- _Direction_
Of the lines listed below, how many contain the string "Blender"? Answer with the number alone.

------------------------------------------------------------

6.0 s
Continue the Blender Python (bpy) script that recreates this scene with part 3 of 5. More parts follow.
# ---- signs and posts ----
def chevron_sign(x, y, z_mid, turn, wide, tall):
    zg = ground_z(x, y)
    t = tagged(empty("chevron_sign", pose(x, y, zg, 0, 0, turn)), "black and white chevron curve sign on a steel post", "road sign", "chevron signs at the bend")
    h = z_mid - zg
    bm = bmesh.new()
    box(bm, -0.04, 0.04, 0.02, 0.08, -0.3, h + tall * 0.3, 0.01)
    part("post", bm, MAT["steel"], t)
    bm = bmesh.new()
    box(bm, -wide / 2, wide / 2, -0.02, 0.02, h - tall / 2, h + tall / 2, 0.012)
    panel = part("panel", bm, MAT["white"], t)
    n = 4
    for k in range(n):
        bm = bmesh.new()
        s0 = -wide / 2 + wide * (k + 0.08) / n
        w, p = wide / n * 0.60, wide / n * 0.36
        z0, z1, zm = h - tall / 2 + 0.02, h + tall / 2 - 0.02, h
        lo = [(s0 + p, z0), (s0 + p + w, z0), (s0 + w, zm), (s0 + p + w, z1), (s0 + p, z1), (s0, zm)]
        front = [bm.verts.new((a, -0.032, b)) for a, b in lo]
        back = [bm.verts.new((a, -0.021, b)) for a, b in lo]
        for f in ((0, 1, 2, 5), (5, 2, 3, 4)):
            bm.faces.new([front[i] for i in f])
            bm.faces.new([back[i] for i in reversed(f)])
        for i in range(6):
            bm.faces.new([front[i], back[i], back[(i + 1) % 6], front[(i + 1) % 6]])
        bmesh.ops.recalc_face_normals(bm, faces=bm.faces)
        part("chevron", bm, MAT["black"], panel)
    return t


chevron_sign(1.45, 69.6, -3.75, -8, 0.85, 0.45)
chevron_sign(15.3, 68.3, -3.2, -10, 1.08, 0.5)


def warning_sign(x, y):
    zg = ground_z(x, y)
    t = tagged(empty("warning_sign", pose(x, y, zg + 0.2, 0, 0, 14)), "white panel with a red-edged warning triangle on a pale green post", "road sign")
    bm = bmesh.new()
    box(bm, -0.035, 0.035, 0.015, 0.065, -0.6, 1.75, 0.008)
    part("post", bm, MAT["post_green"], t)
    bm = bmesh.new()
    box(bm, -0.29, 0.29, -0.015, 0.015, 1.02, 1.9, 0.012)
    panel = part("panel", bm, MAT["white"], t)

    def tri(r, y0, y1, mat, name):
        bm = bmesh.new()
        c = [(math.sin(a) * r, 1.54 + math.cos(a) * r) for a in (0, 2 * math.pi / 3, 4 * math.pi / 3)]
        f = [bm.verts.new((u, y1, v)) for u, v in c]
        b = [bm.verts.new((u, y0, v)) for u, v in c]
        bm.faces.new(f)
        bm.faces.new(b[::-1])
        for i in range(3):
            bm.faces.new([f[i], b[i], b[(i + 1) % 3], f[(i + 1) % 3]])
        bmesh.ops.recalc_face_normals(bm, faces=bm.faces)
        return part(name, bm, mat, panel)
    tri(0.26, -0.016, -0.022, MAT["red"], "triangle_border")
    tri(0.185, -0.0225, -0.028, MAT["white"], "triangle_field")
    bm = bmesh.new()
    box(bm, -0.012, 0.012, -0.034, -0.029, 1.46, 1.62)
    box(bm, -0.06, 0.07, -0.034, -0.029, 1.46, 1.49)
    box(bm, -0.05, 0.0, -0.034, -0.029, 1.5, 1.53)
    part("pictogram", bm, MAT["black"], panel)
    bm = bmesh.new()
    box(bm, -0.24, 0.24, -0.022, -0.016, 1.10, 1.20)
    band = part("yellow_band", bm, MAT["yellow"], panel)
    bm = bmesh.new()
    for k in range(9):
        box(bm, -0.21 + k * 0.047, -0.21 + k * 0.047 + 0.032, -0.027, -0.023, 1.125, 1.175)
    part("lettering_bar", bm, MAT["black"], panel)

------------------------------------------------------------

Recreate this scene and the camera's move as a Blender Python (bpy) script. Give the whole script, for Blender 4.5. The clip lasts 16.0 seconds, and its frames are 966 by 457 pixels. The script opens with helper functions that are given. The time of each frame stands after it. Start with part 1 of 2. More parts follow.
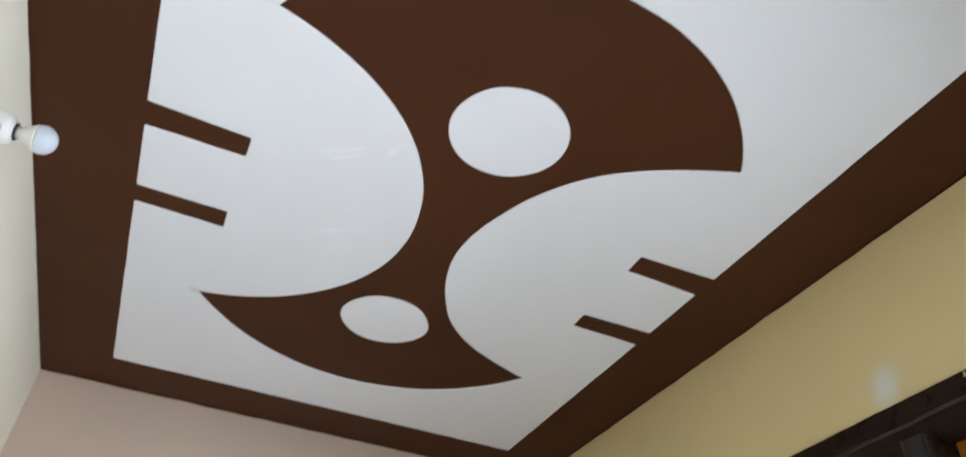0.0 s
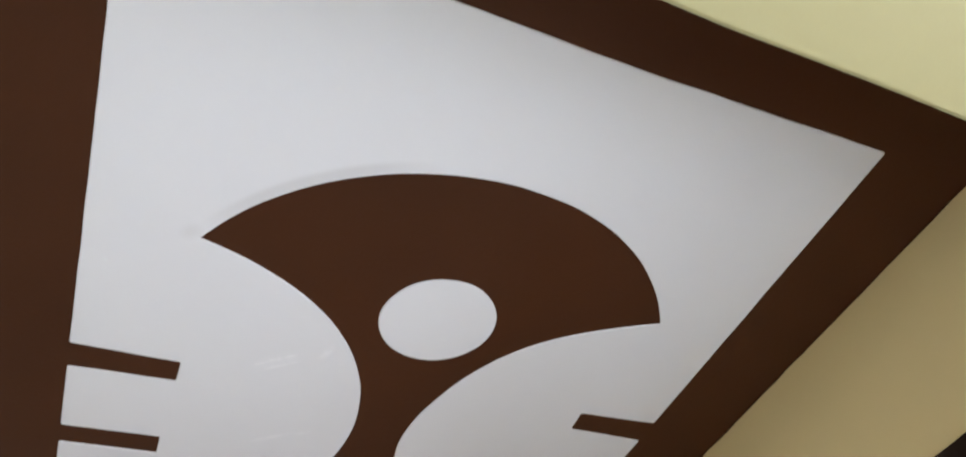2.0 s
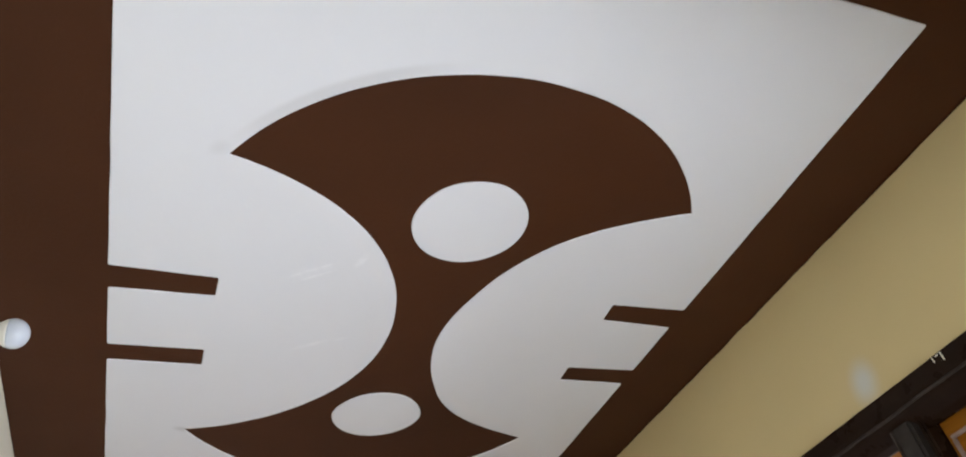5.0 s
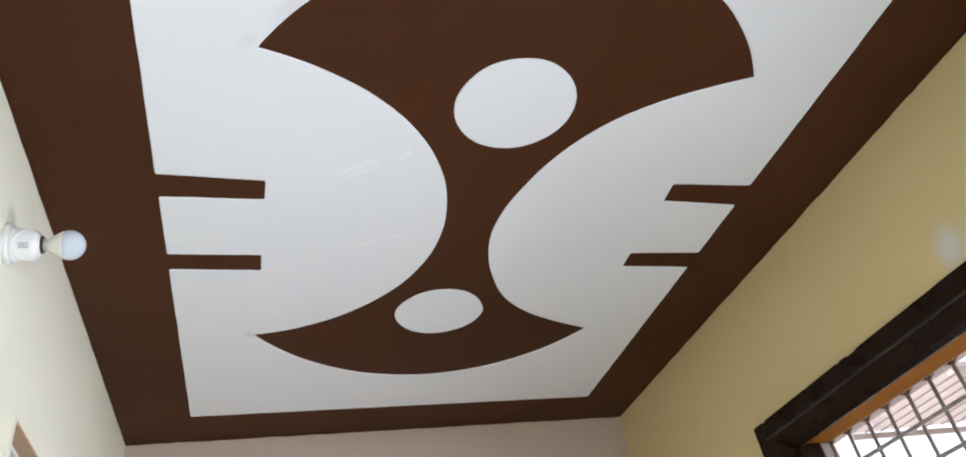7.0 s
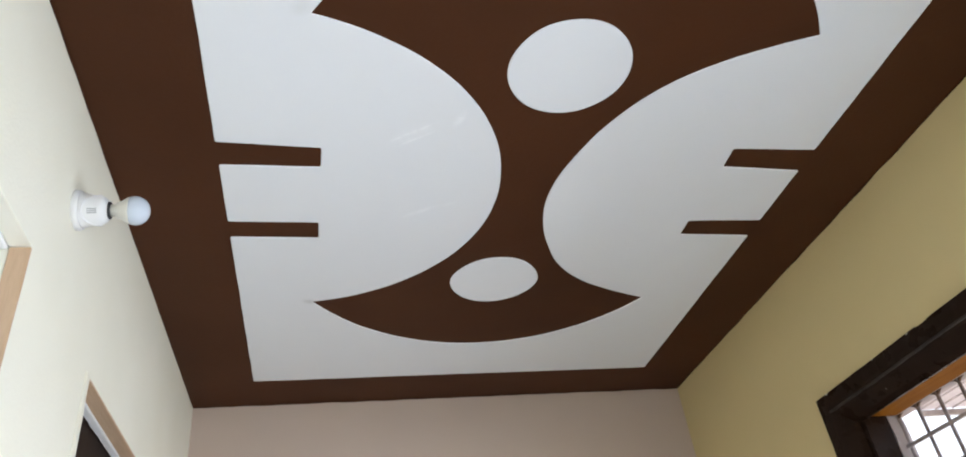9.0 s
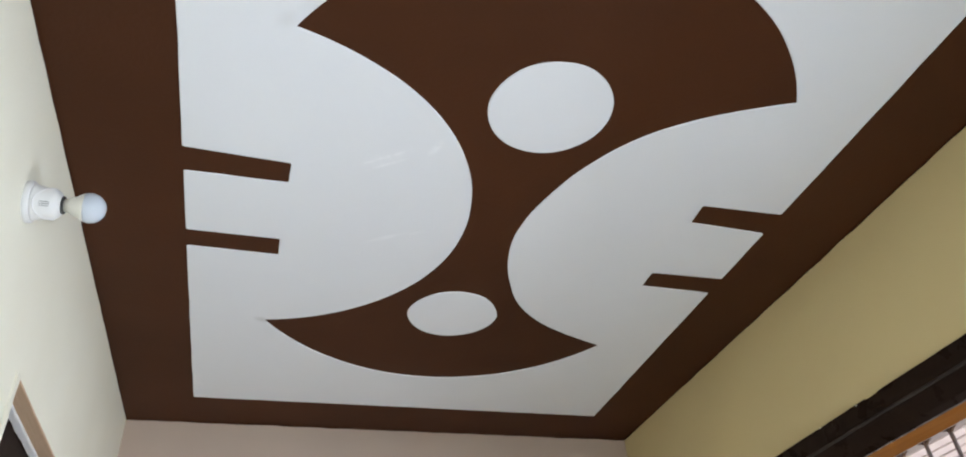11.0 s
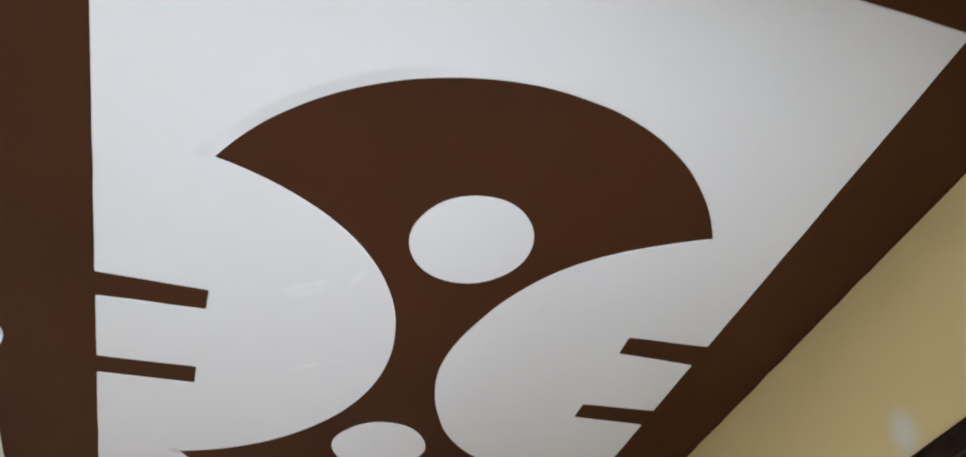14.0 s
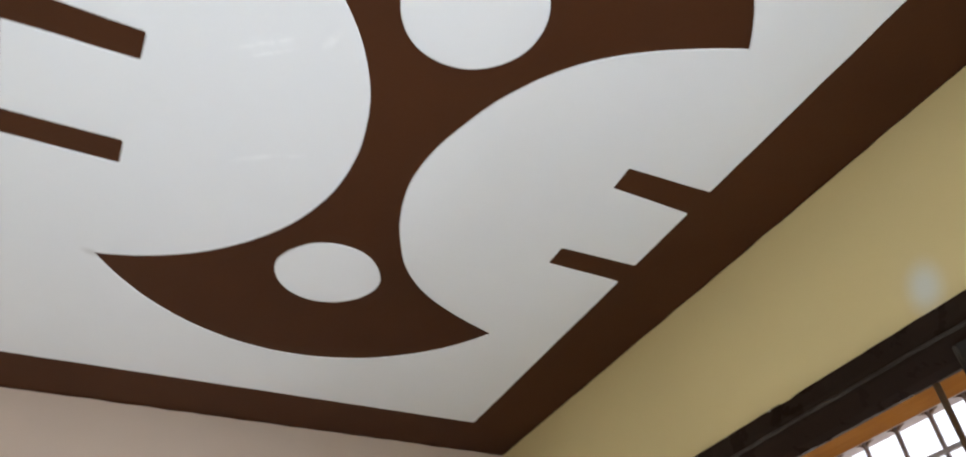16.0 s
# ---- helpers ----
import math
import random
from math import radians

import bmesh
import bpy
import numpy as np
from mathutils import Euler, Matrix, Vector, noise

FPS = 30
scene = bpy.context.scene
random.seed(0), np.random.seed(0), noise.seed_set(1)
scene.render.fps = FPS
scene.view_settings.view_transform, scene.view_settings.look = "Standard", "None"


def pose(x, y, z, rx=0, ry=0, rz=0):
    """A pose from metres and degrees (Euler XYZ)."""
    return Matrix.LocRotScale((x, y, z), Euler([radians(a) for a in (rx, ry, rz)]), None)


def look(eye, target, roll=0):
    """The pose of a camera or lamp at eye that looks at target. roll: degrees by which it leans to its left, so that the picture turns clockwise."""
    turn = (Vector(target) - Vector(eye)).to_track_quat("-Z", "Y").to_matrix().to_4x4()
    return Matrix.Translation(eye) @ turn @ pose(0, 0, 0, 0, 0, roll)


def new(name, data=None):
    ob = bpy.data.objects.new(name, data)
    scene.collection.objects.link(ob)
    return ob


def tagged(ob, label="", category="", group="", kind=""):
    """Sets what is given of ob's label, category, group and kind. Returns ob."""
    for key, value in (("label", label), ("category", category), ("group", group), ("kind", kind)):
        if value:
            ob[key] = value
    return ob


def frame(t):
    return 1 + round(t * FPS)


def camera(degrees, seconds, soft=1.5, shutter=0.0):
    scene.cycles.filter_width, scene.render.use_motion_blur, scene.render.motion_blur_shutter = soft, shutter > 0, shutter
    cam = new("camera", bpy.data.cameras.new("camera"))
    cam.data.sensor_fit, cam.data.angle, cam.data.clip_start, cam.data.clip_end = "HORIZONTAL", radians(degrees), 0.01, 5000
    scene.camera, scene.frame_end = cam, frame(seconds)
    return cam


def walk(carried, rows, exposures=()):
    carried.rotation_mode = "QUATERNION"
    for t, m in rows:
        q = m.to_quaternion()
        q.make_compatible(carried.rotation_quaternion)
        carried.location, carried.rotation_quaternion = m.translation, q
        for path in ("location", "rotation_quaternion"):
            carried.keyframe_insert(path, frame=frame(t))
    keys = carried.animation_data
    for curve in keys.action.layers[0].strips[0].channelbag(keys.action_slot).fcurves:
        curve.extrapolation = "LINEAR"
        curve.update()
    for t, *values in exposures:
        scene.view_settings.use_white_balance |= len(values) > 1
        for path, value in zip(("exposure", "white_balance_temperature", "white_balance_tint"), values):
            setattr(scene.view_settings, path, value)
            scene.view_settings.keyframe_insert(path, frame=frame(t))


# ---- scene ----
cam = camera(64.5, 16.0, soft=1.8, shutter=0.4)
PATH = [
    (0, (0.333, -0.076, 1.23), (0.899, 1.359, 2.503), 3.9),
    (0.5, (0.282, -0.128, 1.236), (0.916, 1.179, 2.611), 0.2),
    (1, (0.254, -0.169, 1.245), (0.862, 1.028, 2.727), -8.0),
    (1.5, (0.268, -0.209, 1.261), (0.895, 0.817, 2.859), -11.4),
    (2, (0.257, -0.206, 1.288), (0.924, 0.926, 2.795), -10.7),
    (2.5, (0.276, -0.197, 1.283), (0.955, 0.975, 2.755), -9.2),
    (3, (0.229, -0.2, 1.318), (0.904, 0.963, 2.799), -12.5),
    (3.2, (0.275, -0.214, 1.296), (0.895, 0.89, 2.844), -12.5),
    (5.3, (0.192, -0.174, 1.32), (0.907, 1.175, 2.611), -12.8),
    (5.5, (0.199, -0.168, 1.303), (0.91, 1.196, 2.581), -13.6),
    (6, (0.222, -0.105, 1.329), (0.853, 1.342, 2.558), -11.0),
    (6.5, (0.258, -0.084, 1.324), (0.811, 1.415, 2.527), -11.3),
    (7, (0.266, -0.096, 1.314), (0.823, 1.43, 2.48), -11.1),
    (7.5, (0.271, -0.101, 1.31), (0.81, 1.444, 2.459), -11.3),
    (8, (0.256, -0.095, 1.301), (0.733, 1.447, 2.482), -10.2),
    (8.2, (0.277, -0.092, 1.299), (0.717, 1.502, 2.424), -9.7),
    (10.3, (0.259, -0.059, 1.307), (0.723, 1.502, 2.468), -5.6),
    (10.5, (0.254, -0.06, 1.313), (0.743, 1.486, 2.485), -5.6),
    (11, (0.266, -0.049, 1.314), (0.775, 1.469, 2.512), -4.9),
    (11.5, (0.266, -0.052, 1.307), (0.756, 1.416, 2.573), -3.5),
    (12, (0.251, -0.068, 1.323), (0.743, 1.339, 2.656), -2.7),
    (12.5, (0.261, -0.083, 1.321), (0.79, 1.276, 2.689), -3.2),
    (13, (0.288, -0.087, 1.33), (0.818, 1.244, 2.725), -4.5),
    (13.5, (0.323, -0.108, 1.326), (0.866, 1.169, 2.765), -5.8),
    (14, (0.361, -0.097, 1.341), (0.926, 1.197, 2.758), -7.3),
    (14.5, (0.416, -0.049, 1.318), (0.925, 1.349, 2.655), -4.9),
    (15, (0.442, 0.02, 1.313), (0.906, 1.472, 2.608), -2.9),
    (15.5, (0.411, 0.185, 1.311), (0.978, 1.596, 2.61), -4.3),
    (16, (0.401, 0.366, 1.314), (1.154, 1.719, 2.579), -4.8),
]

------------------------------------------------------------

- _Task output_
2